____ Material provided

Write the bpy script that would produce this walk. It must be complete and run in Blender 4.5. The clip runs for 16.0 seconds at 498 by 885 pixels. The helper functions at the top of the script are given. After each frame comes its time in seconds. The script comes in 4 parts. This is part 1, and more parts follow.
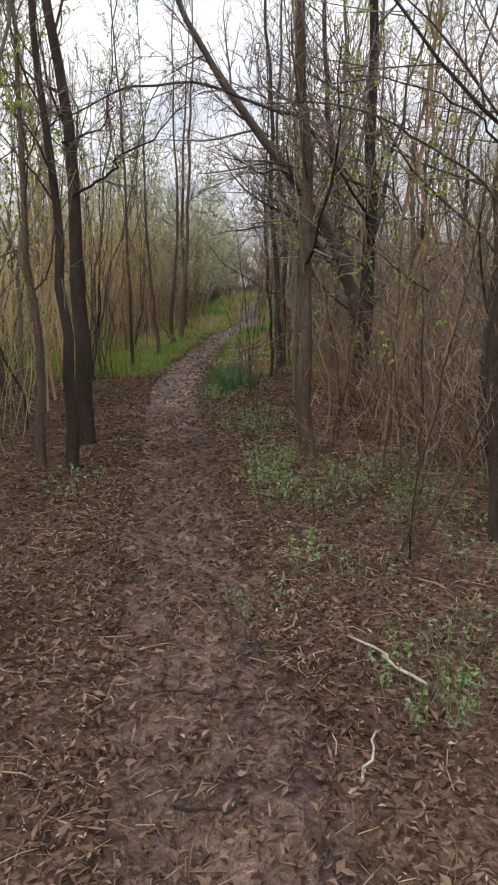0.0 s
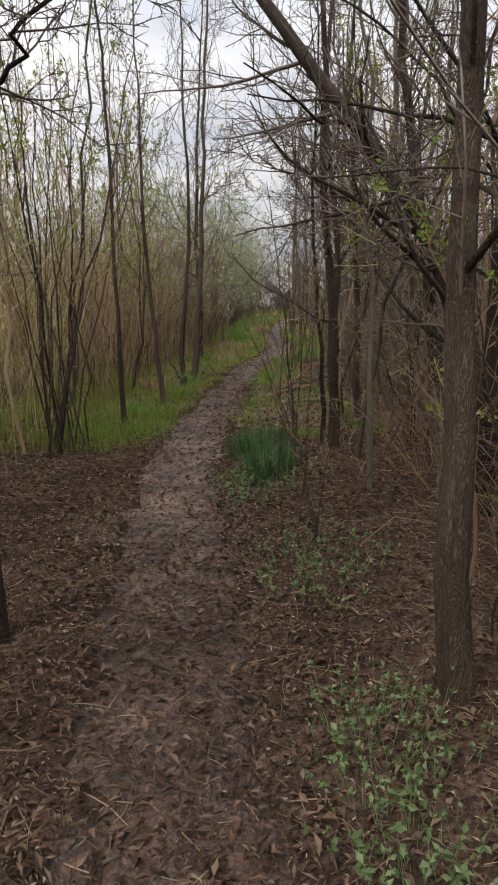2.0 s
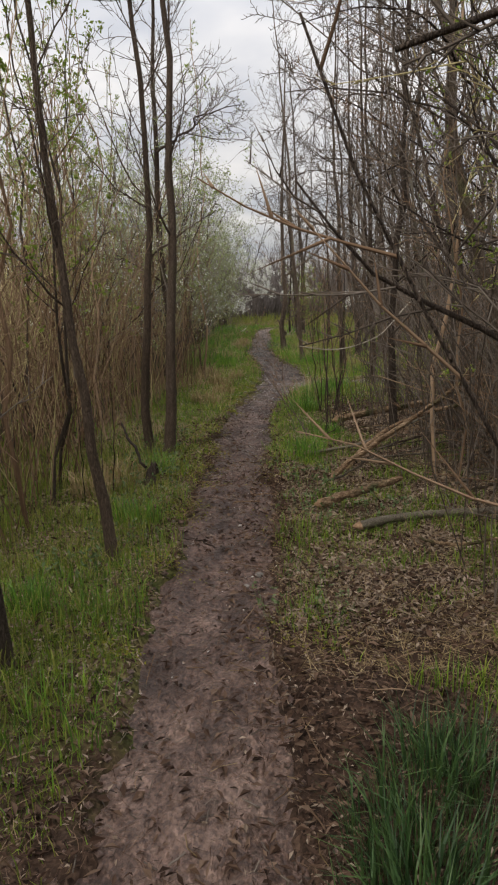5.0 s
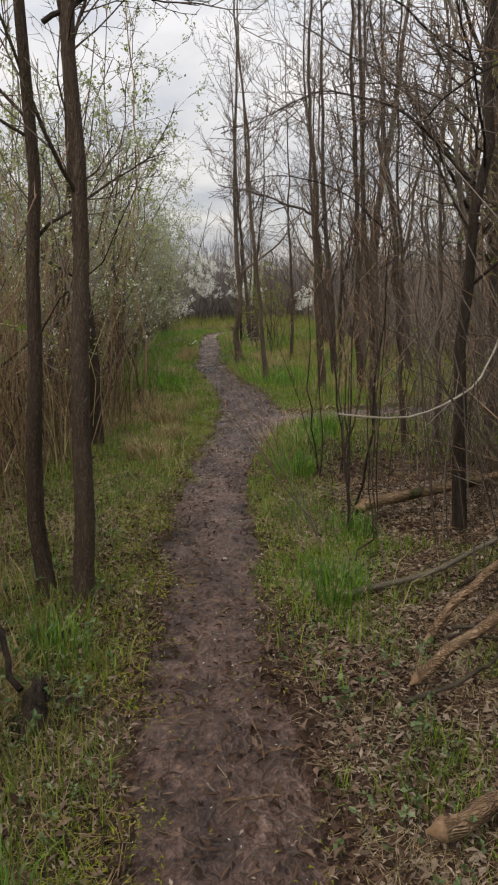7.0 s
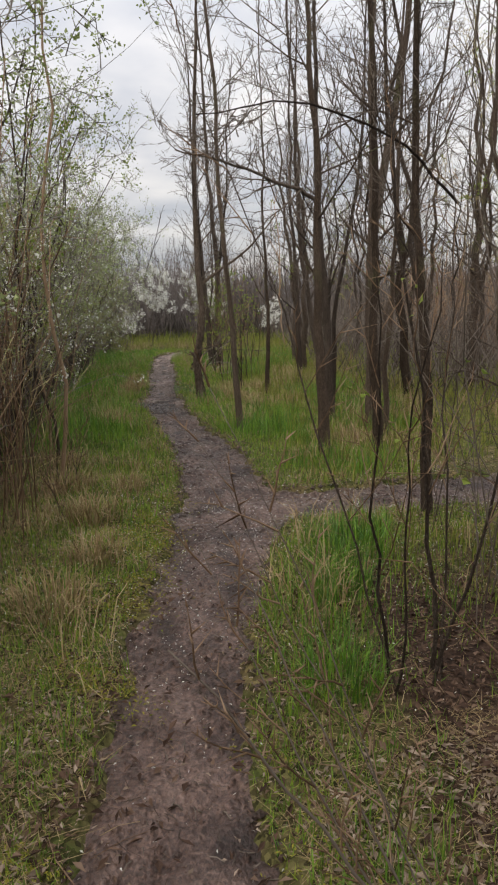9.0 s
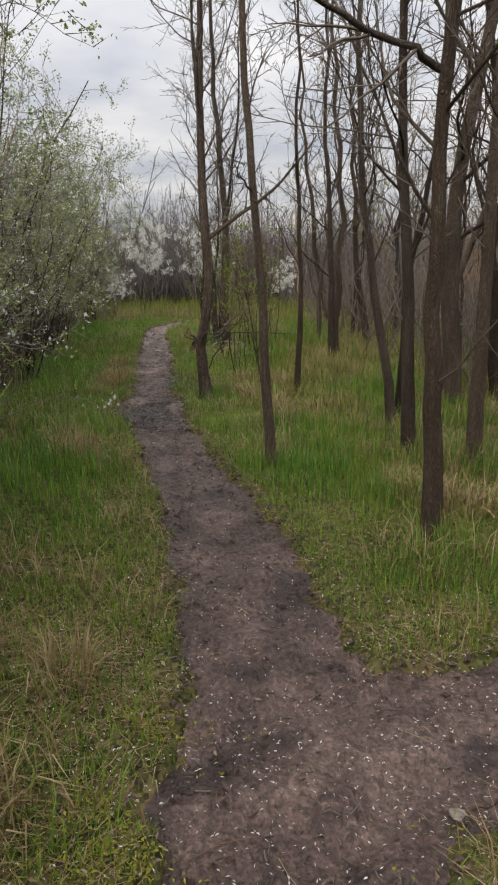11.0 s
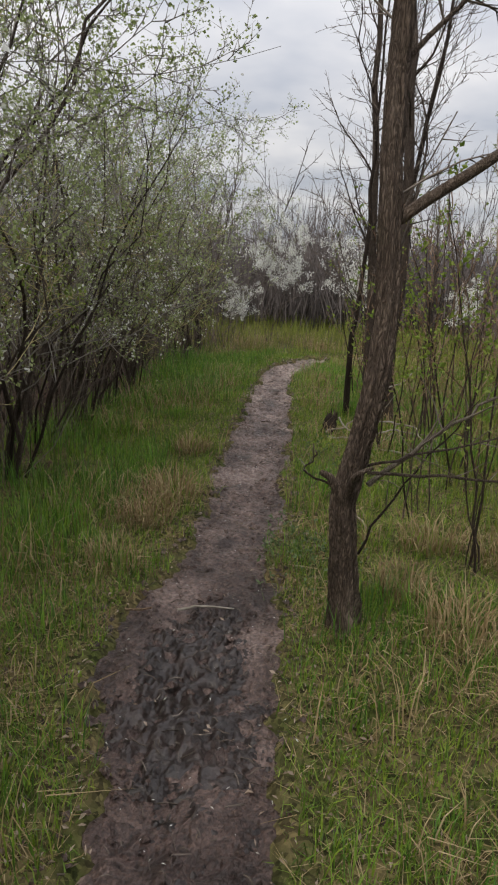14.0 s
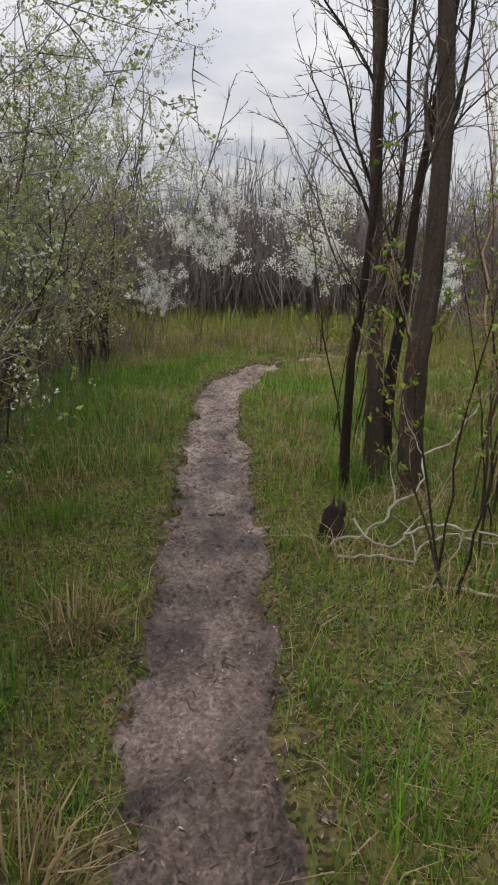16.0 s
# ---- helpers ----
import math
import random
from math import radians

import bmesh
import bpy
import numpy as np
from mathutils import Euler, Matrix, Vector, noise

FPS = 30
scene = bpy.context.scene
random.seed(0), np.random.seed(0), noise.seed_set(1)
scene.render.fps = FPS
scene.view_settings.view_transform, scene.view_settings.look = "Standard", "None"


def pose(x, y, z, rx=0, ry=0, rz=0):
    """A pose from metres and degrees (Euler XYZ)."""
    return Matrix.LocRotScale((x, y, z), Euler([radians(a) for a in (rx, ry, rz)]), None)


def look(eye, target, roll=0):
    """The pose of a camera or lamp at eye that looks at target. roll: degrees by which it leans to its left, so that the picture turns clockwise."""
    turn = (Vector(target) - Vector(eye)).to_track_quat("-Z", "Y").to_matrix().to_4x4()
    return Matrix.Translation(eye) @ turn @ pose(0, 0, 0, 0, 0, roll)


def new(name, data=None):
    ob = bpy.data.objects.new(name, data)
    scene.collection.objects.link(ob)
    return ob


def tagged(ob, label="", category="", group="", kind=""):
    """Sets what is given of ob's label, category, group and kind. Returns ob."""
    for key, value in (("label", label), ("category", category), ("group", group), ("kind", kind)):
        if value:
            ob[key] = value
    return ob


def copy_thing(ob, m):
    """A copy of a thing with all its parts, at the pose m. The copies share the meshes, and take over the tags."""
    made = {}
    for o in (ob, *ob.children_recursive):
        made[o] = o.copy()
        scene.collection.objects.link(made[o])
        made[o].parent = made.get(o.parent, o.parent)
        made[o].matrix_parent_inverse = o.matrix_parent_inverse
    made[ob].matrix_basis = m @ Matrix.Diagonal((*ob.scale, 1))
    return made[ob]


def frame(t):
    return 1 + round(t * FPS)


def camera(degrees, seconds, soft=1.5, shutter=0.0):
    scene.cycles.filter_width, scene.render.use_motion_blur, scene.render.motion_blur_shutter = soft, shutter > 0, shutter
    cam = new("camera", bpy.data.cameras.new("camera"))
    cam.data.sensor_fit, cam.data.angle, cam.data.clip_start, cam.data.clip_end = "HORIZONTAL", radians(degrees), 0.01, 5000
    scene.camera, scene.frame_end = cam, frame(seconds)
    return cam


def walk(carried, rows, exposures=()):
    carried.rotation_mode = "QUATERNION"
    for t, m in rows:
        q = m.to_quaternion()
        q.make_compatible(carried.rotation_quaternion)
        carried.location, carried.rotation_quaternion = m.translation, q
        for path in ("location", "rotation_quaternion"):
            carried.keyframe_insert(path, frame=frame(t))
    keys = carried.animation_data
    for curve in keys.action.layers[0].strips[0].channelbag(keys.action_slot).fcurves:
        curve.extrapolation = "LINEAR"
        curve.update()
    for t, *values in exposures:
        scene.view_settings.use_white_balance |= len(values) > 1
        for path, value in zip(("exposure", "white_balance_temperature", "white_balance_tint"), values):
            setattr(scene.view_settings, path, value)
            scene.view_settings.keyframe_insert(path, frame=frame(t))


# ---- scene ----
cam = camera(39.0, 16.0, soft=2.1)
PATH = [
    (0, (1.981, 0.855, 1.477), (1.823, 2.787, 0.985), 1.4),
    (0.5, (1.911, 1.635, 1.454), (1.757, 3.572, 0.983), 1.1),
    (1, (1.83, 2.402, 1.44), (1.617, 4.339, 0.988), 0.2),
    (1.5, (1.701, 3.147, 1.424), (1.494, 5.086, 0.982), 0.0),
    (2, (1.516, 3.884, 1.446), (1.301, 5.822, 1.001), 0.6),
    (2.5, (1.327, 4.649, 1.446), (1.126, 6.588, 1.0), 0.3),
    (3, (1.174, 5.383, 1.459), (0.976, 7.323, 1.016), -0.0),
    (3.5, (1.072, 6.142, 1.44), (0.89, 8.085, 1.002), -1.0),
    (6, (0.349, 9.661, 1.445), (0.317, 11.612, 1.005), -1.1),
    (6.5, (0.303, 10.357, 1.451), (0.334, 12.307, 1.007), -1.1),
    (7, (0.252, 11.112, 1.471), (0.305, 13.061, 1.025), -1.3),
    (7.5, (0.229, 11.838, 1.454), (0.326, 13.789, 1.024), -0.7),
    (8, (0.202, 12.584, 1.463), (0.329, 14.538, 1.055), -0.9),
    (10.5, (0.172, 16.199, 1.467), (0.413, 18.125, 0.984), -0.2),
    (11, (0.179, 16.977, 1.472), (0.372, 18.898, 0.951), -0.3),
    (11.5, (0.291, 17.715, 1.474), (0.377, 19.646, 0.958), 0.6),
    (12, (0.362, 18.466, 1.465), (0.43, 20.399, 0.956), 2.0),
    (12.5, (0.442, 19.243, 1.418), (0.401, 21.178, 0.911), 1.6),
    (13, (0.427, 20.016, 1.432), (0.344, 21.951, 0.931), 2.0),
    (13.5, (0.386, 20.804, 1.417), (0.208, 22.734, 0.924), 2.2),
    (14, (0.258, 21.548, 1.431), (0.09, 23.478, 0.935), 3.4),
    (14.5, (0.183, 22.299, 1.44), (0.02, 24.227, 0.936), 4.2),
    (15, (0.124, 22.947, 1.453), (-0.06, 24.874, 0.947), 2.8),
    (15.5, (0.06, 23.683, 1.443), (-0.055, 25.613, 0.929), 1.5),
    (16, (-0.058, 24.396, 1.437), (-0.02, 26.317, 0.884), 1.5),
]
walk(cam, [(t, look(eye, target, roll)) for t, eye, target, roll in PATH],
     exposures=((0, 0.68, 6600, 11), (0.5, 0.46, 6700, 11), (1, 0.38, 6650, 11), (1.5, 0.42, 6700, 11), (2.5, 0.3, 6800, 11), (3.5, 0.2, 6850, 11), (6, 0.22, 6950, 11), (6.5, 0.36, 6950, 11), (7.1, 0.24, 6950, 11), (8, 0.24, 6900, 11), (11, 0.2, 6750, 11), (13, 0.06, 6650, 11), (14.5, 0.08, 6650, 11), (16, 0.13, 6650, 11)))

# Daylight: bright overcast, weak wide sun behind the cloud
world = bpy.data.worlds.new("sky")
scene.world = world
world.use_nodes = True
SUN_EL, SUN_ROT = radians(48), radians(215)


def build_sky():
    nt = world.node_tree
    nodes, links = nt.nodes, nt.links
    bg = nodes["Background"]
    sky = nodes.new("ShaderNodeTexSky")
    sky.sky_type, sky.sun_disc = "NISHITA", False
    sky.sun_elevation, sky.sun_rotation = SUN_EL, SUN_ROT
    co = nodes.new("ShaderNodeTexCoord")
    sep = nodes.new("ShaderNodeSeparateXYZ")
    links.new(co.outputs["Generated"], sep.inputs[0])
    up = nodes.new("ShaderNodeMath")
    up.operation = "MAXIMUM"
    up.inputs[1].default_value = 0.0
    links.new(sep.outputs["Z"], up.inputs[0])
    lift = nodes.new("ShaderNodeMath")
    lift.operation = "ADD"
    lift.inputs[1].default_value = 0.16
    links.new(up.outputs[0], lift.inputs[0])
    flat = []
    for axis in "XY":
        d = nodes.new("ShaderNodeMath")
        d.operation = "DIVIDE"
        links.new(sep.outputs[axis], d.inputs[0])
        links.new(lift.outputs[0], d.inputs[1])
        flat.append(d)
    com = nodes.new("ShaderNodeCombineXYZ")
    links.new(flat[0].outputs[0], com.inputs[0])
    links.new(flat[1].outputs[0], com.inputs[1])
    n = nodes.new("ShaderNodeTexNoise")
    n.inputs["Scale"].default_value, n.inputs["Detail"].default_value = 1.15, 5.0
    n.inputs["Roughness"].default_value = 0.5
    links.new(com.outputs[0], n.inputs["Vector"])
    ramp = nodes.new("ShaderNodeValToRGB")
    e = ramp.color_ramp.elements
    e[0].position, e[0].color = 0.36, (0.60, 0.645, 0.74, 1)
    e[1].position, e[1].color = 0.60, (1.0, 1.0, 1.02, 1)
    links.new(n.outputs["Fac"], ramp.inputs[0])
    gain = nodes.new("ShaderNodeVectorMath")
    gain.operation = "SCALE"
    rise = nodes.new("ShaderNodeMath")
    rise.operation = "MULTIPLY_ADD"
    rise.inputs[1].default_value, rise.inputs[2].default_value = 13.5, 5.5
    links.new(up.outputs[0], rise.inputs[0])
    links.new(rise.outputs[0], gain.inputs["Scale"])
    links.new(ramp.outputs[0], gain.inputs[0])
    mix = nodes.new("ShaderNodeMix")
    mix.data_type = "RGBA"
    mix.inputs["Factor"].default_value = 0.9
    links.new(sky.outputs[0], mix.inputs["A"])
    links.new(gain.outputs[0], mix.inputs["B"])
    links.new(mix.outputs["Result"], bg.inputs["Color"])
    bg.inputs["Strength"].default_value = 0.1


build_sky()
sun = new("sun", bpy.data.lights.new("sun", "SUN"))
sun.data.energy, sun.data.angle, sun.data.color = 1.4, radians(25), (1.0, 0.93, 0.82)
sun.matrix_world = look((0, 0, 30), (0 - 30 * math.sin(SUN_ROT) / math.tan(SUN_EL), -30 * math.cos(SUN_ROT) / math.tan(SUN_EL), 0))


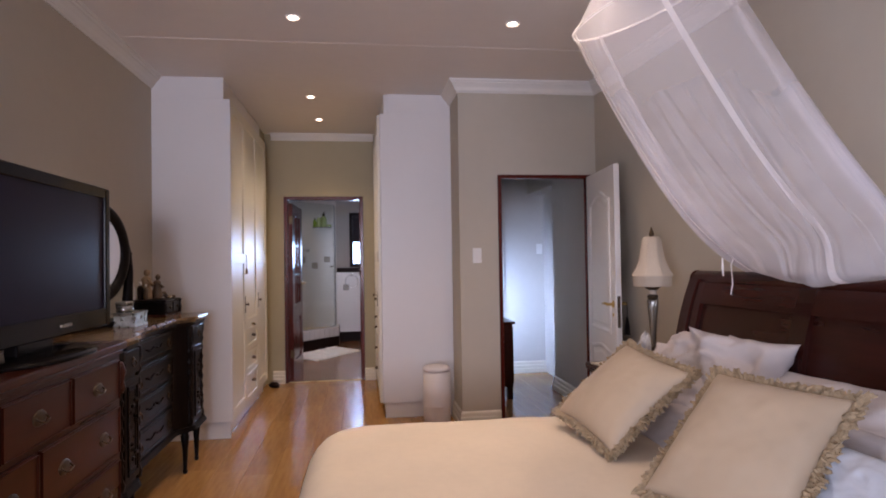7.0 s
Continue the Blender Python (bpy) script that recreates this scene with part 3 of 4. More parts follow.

________

Given request
Taking the material above, extract exactly and only the lines from the line with "curve.update()" to the line with "scene.view_settings.keyframe_insert(path, frame=frame(t))", inclusive of both.

Full response
        curve.update()
    for t, *values in exposures:
        scene.view_settings.use_white_balance |= len(values) > 1
        for path, value in zip(("exposure", "white_balance_temperature", "white_balance_tint"), values):
            setattr(scene.view_settings, path, value)
            scene.view_settings.keyframe_insert(path, frame=frame(t))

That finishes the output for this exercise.